Task requirements:
Output the material beneath this task exactly, images excluded.
** Start Dataset excerpt **
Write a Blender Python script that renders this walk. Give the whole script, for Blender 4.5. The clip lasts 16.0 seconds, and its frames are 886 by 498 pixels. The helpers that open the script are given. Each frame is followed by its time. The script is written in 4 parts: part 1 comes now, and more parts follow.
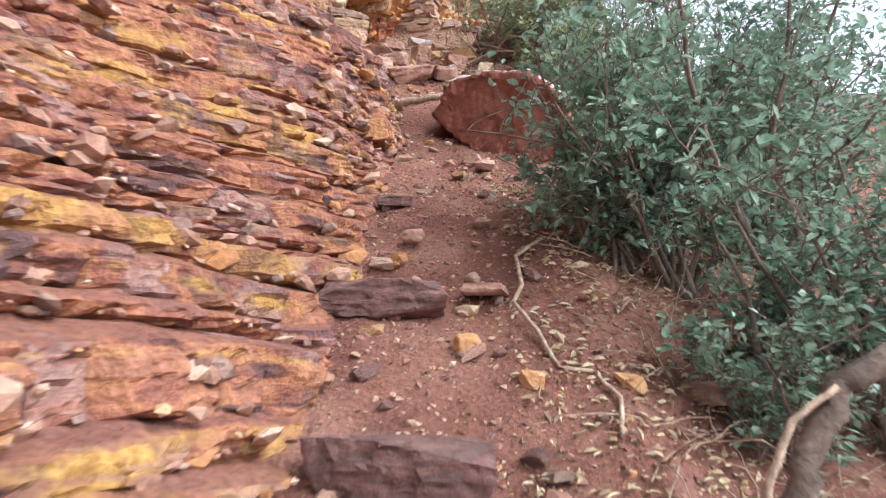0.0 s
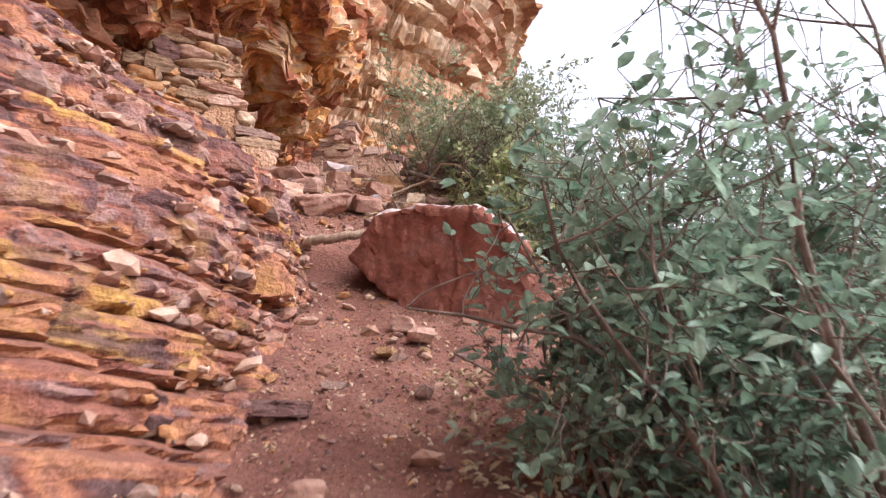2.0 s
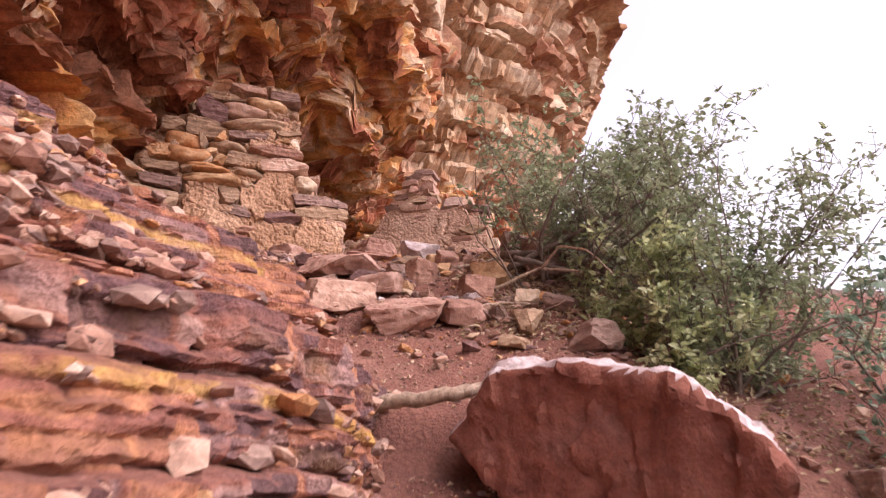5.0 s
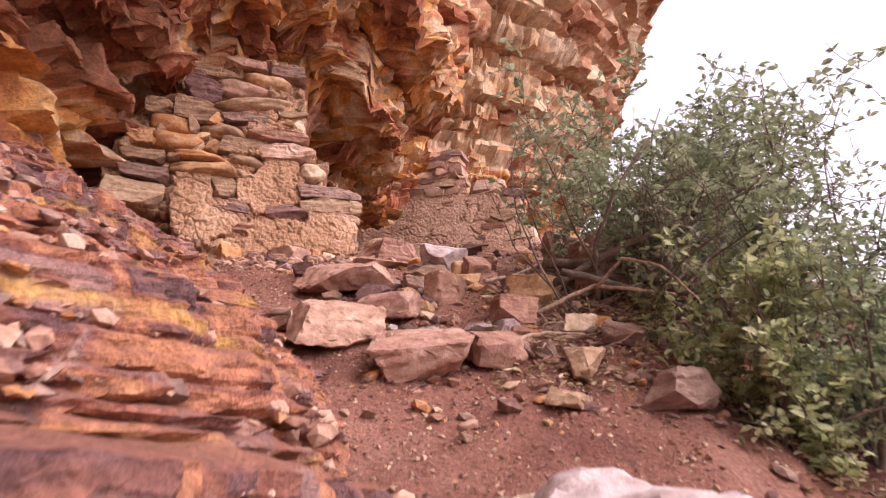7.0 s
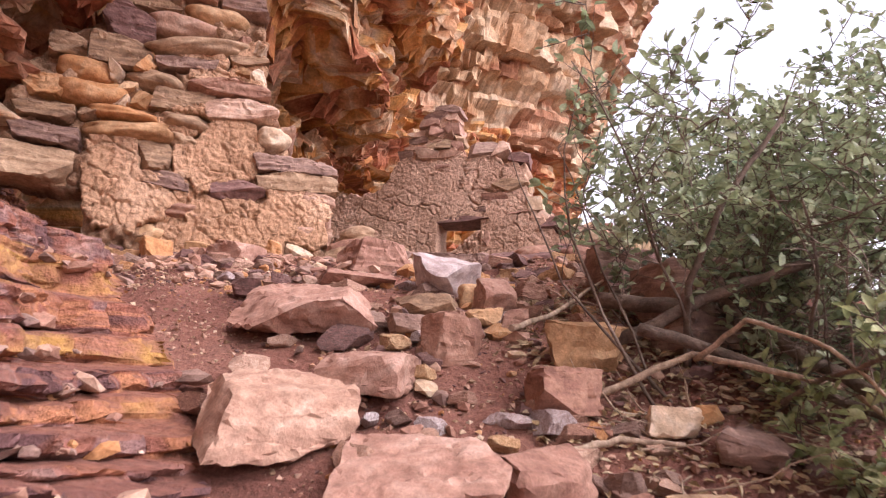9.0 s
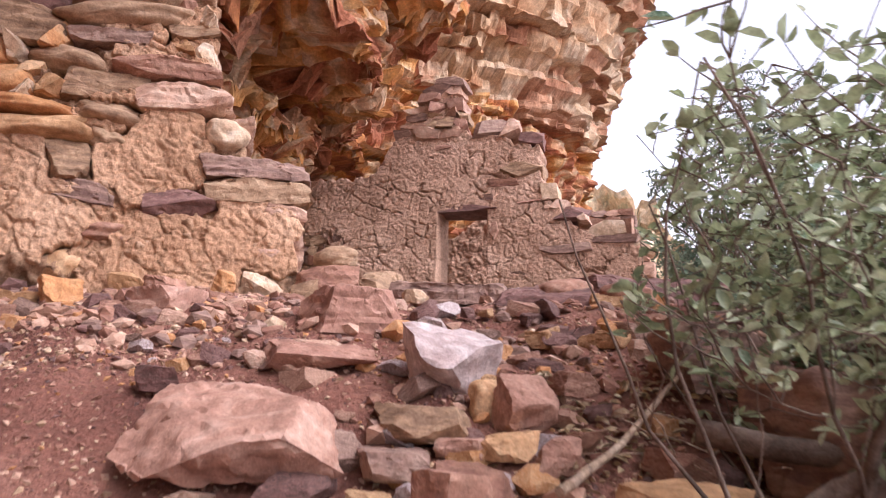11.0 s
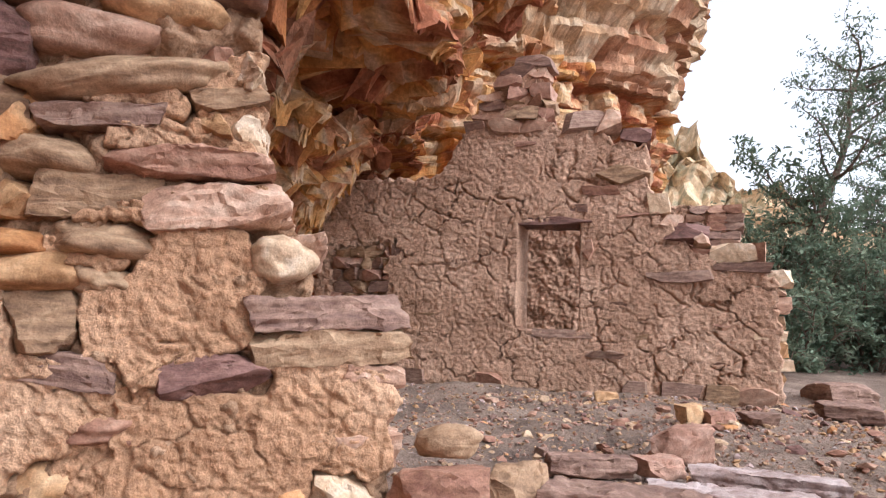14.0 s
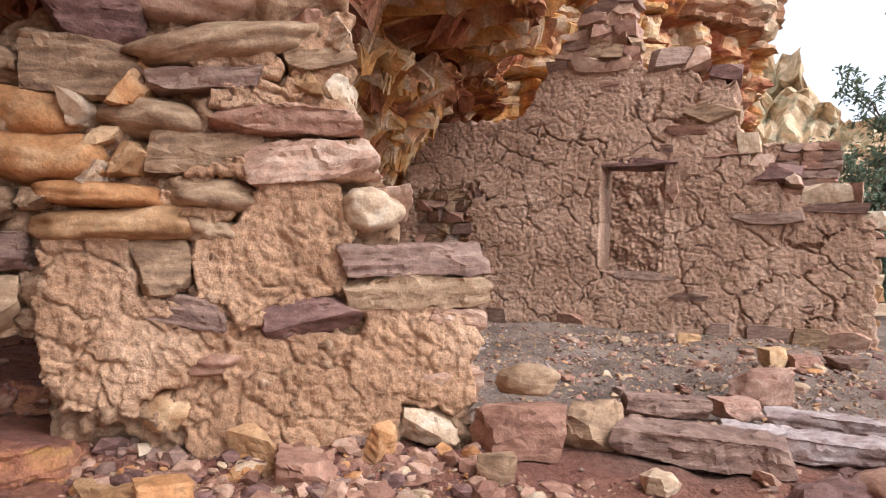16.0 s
** End Dataset excerpt **
Solution:
Write a Blender Python script that renders this walk. Give the whole script, for Blender 4.5. The clip lasts 16.0 seconds, and its frames are 886 by 498 pixels. The helpers that open the script are given. Each frame is followed by its time. The script is written in 4 parts: part 1 comes now, and more parts follow.
0.0 s
2.0 s
5.0 s
7.0 s
9.0 s
11.0 s
14.0 s
16.0 s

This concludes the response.